* _TASK REQUIREMENTS_
Extract, without alteration, each line from the start of the listing to the line bearing "scene.render.fps = FPS".

* _AVAILABLE DATA_

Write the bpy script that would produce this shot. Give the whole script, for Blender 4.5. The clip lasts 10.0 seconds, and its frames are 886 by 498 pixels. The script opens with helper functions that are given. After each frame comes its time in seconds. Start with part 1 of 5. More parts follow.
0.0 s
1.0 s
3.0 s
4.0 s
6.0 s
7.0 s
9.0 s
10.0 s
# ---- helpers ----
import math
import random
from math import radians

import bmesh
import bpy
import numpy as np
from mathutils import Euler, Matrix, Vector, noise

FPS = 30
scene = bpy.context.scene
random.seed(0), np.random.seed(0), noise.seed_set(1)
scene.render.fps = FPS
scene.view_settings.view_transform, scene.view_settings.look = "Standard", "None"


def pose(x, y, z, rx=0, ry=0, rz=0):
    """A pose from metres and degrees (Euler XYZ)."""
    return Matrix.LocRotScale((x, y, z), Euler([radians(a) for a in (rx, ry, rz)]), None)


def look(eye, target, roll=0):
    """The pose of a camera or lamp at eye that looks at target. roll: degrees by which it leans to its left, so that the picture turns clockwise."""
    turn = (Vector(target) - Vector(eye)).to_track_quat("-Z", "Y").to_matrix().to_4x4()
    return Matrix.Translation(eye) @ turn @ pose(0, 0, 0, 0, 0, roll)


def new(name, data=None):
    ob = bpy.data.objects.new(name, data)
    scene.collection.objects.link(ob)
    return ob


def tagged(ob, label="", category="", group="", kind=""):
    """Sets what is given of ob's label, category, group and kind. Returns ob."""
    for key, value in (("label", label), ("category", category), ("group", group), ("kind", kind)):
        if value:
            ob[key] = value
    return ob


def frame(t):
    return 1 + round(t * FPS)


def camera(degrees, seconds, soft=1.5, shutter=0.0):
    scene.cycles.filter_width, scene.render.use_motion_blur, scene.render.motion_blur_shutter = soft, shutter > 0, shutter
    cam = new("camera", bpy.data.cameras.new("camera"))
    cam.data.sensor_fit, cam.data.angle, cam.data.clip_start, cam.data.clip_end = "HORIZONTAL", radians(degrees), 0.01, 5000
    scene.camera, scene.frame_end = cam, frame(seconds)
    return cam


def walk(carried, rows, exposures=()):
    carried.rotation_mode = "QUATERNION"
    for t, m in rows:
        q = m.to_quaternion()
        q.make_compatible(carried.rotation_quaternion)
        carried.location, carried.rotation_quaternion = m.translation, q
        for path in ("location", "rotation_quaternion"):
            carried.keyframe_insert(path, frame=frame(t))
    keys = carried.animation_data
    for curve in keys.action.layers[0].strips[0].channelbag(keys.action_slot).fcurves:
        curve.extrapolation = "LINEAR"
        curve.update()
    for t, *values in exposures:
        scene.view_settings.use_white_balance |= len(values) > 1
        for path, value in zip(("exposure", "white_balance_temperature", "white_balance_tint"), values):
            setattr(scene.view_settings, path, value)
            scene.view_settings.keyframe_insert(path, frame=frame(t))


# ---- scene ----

* _EXPECTED OUTPUT_
Write the bpy script that would produce this shot. Give the whole script, for Blender 4.5. The clip lasts 10.0 seconds, and its frames are 886 by 498 pixels. The script opens with helper functions that are given. After each frame comes its time in seconds. Start with part 1 of 5. More parts follow.
0.0 s
1.0 s
3.0 s
4.0 s
6.0 s
7.0 s
9.0 s
10.0 s
# ---- helpers ----
import math
import random
from math import radians

import bmesh
import bpy
import numpy as np
from mathutils import Euler, Matrix, Vector, noise

FPS = 30
scene = bpy.context.scene
random.seed(0), np.random.seed(0), noise.seed_set(1)
scene.render.fps = FPS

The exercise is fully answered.